Il neopresidente del Senato Schifani non mi è mai stato particolarmente simpatico. L'ho sempre trovato una persona inquietante, perfettamente calato nel suo ruolo di leccaculo del capo, ruolo che ha condiviso con la cricca dei fedelissimi Cicchitto, Bondi e Bonaiuti e che gli è valso una lauta ricompensa post elettorale. Però l'agguato di cui è stato vittima da parte di Travaglio sabato sera a "Che Tempo Che Fa" lo trovo come minimo vigliacco.
Travaglio lo conosciamo, è anche lui parte importante di una cricca (quella di Grillo) che va in giro per piazze e trasmissioni televisive attaccando tutto e tutti, spesso e volentieri senza dare la possibilità alle controparti di controbattere (semplicemente perchè alle loro manifestazioni o trasmissioni le controparti non ce le vogliono proprio) e facendo affermazioni spesso gravi (loro preferiscono il termine "scomode") che ben pochi hanno la voglia e meno ancora la possibilità di andare a verificare.

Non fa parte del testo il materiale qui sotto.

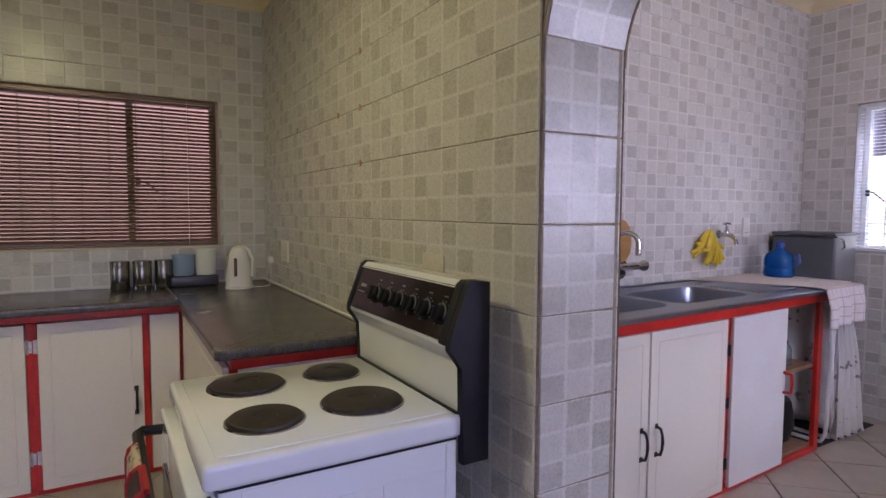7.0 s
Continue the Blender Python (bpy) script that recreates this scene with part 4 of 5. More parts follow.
def coffee_maker(m):
    th = thing("coffee_maker", m, "black filter coffee maker with a glass jug", "coffee maker")
    bm = nb()
    box(bm, -0.085, 0.085, -0.10, 0.10, 0, 0.038, 0.008, 2)
    part("base", bm, M_BLACK, th)
    bm = nb()
    box(bm, -0.085, 0.085, 0.035, 0.10, 0.036, 0.26, 0.008, 2)
    part("column", bm, M_BLACK, th)
    bm = nb()
    prism(bm, [(-0.10, 0.245), (-0.092, 0.355), (-0.06, 0.362), (0.10, 0.362), (0.10, 0.245)], -0.088, 0.088, "X")
    bmesh.ops.bevel(bm, geom=list(bm.edges), offset=0.007, segments=2, profile=0.5, affect="EDGES")
    part("water_tank", bm, M_BLACK, th)
    bm = nb()
    lathe(bm, [(0.05, 0.195), (0.068, 0.21), (0.072, 0.246)], (0, -0.025, 0), 28)
    part("filter_holder", bm, M_BLACK, th)
    bm = nb()
    box(bm, -0.055, 0.055, -0.1025, -0.099, 0.006, 0.032, 0.002)
    pn = part("panel", bm, M_STEEL, th, "steel trim strip with buttons")
    bm = nb()
    box(bm, -0.02, 0.02, -0.104, -0.102, 0.011, 0.027, 0.001)
    part("display", bm, M_BLACK, pn)
    bm = nb()
    lathe(bm, [(0.052, 0.040), (0.066, 0.050), (0.070, 0.095), (0.060, 0.150), (0.048, 0.168), (0.046, 0.168), (0.057, 0.148), (0.067, 0.094), (0.06, 0.048), (0.01, 0.044)], (0, -0.03, 0), 32)
    jug = part("jug", bm, M_GLASS, th, "glass coffee jug")
    bm = nb()
    lathe(bm, [(0.051, 0.160), (0.052, 0.166), (0.052, 0.184), (0.045, 0.190), (0.01, 0.192)], (0, -0.03, 0), 28)
    part("jug_lid", bm, M_BLACK, jug)
    bm = nb()
    lathe(bm, [(0.0535, 0.158), (0.0535, 0.167)], (0, -0.03, 0), 28)
    part("jug_band", bm, M_CHROME, jug)
    bm = nb()
    tube(bm, [(0.045, -0.06, 0.172), (0.085, -0.085, 0.172), (0.098, -0.09, 0.14), (0.09, -0.085, 0.09), (0.066, -0.065, 0.075)], 0.008, 8)
    part("jug_handle", bm, M_BLACK, jug)
    bm = nb()
    box(bm, -0.058, 0.058, -0.1045, -0.095, 0.240, 0.258, 0.001)
    part("trim_band", bm, M_STEEL, th)
    return th


coffee_maker(pose(-0.175, 3.64, CT + 0.001))
th = thing("coffee_grinder", pose(0.015, 3.68, CT + 0.001), "slim black and steel coffee grinder with a clip", "coffee grinder")
bm = nb()
lathe(bm, [(0.046, 0), (0.048, 0.008), (0.040, 0.03), (0.040, 0.05)], (0, 0, 0), 24)
part("base", bm, M_BLACK, th)
bm = nb()
lathe(bm, [(0.036, 0.05), (0.038, 0.056), (0.038, 0.16), (0.036, 0.166)], (0, 0, 0), 24)
part("barrel", bm, M_STEEL, th)
bm = nb()
lathe(bm, [(0.043, 0.164), (0.045, 0.170), (0.044, 0.205), (0.038, 0.212)], (0, 0, 0), 24)
part("top", bm, M_BLACK, th)
for s in (-1, 1):
    bm = nb()
    box(bm, s * 0.043 - 0.006, s * 0.043 + 0.006, -0.012, 0.012, 0.02, 0.20, 0.004)
    part("side_arm", bm, M_BLACK, th)
th = thing("cable", pose(-0.32, 3.66, CT + 0.001), "black appliance lead curled on the worktop", "lead")
bm = nb()
tube(bm, [(-0.03, 0.05, 0.006), (0.0, -0.02, 0.006), (0.03, -0.05, 0.008), (0.04, 0.0, 0.02), (0.0, 0.03, 0.03), (-0.02, 0.0, 0.012), (0.02, 0.04, 0.006), (0.05, 0.08, 0.02)], 0.005, 6)
part("lead", bm, M_BLACK, th)

th0 = thing("canister", pose(0.775, 3.70, CT + 0.001), "brushed tin storage canister with a lid", "canister", "three tin canisters")
bm = nb()
lathe(bm, [(0.043, 0), (0.045, 0.003), (0.045, 0.128), (0.044, 0.130)], (0, 0, 0), 28)
part("can_body", bm, M_TIN, th0)
bm = nb()
lathe(bm, [(0.0465, 0.124), (0.0465, 0.145), (0.043, 0.148), (0.004, 0.148)], (0, 0, 0), 28)
part("lid", bm, M_TIN, th0)
copy_thing(th0, pose(0.878, 3.695, CT + 0.001))
copy_thing(th0, pose(0.982, 3.715, CT + 0.001))
th = thing("wire_trivet", pose(0.885, 3.60, CT + 0.001), "small bent wire stand before the canisters", "stand")
bm = nb()
tube(bm, [(0.05 * math.cos(a), 0.022 * math.sin(a), 0.03) for a in [2 * math.pi * i / 20 for i in range(21)]], 0.002, 5)
for x in (-0.045, 0.045, 0.0):
    tube(bm, [(x, -0.01, 0.03), (x, -0.012, 0.002)], 0.002, 5)
part("wire", bm, M_TIN, th)

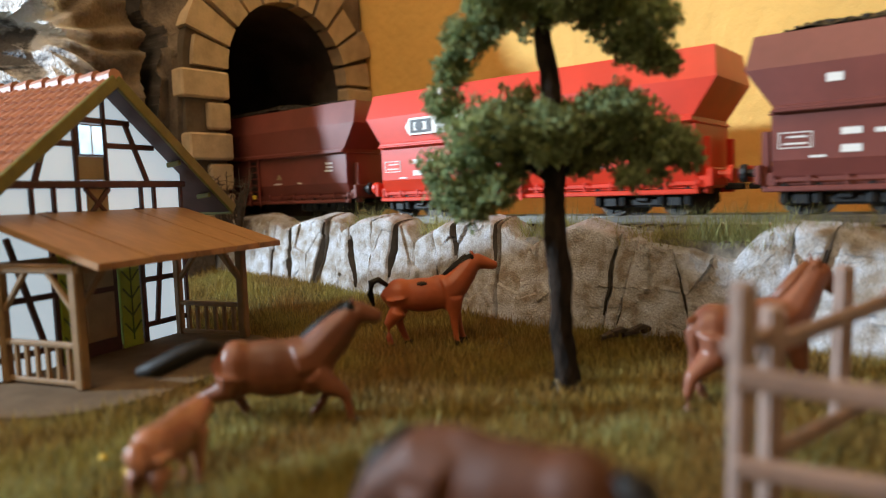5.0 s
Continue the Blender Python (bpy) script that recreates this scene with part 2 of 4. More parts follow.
def meadow_height(x, y):
    p = LINE_INV @ Vector((x, y, 0))
    rise = 0.004 * max(0.0, min(1.0, (p.x - 0.38) / 0.2))
    rise += 0.0050 * max(0.0, min(1.0, (p.x - 0.37) / 0.12)) * max(0.0, min(1.0, (0.078 - p.y) / 0.036))
    near = 0.0035 * max(0.0, min(1.0, (0.085 - y) / 0.04))
    return GROUND + rise + near + 0.0012 * noise.noise(Vector((x * 25, y * 25, 3))) + 0.0006 * noise.noise(Vector((x * 90, y * 90, 7)))


def ground():
    nx, ny = 150, 80
    verts, faces = [], []
    for j in range(ny):
        for i in range(nx):
            p = LINE @ Vector((-2.1 + 4.4 * i / (nx - 1) if not 30 < i < 120 else -0.25 + (i - 30) * 1.1 / 90, 0.026 + 1.17 * (j / (ny - 1)) ** 1.6, 0))
            verts.append((p.x, p.y, meadow_height(p.x, p.y)))
    for j in range(ny - 1):
        for i in range(nx - 1):
            a = j * nx + i
            faces.append((a, a + 1, a + nx + 1, a + nx))
    ob = raw_mesh("ground", verts, faces, SOIL, True)
    return tagged(ob, "brownish green meadow ground below the railway", "ground", kind="structure")


ground()


def embankment():
    bm = bmesh.new()
    prism(bm, [(0.0300, -0.074), (0.0260, -0.007), (0.014, -0.0035), (-0.014, -0.0035), (-0.022, -0.007), (WALL_Y + 0.001, -0.007), (WALL_Y + 0.001, -0.074)], -2.1, 2.3, "x")
    ob = link("embankment", bm, BALLAST)
    ob.matrix_world = LINE
    return tagged(ob, "gravelly raised track bed behind a rock wall", "track bed", kind="structure")


embankment()

# ---- rock retaining wall ----


# the humps of the crest along the line: from, to, peak, top, the notches at both ends and how each flank falls away
HUMPS = [(0.262, 0.3135, 0.2990, -0.0002, -0.0080, -0.0099, 2.2, 3.0), (0.3135, 0.3775, 0.358, 0.0009, -0.0099, -0.0085, 0.85, 1.6),
         (0.3775, 0.428, 0.395, 0.0021, -0.0085, -0.0066, 1.7, 2.6), (0.428, 0.4655, 0.4425, 0.0029, -0.0066, -0.0022, 2.0, 2.4),
         (0.4655, 0.503, 0.476, 0.0036, -0.0023, -0.0013, 2.0, 1.5), (0.503, 0.560, 0.520, 0.0035, -0.0014, 0.0002, 1.6, 1.4), (0.560, 0.66, 0.60, 0.001, 0.0, -0.004, 2, 2)]
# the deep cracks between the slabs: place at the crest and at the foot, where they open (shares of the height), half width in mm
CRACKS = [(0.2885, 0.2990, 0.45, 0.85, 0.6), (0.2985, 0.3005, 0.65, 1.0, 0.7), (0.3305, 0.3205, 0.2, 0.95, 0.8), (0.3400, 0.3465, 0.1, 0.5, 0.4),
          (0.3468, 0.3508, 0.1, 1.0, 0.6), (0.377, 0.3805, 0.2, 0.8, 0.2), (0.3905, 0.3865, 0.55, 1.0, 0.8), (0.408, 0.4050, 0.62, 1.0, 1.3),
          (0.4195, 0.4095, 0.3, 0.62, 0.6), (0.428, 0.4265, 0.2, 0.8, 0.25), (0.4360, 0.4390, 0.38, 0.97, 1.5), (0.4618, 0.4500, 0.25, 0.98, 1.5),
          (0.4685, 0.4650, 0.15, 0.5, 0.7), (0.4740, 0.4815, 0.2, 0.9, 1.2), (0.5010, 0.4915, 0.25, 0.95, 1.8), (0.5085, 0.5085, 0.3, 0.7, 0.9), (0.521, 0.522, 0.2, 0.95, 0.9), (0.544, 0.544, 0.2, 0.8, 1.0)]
_r = random.Random(17)
_s = 0.262
while _s > -0.65:
    _w = _r.uniform(0.03, 0.06)
    HUMPS.append((_s - _w, _s, _s - _w * _r.uniform(0.35, 0.6), _r.uniform(-0.001, 0.002), _r.uniform(-0.008, -0.004), -0.008, 2.0, 2.0))
    for _k in (0.5, 1.0):
        CRACKS.append((_s - _w * _k, _s - _w * _k + _r.uniform(-0.004, 0.004), _r.uniform(0.1, 0.4), _r.uniform(0.7, 1.0), _r.uniform(0.3, 1.2)))
    _s -= _w
CRACKS.sort()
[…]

Questo spacciare per verità assolute le loro idee attraverso l'esposizione parziale ed artatamente distorta di alcuni fatti inconfutabili, dà un fastidio vero, anche quando gli obiettivi di questi attacchi sono "il nemico".
Nello specifico, Travaglio ha sostenuto una verità, e cioè che Schifani ha intrattenuto dei rapporti di lavoro e collaborazioni con persone inquisite per mafia, dimenticandosi però di alcuni particolari per nulla insignificanti.
I fatti risalgono a vent'anni prima che questi personaggi fossero inquisiti per mafia, ed ovviamente se fossero o meno implicati già vent'anni prima non è dato di saperlo, e fa tutta la differenza di questo mondo.
E chi è in grado di andare a controllare questa notizia? Non tutti ovviamente, se non un "giornalista" come Travaglio che si picca di avere studiato e poter mandare a memoria le carte processuali di molti importanti processi italiani.
L'ha fatto? Ha controllato? E quali sono gli esiti?
Boh... non lo sapremo forse mai. Intanto Schifani si è preso del colluso con la mafia così, a gratis.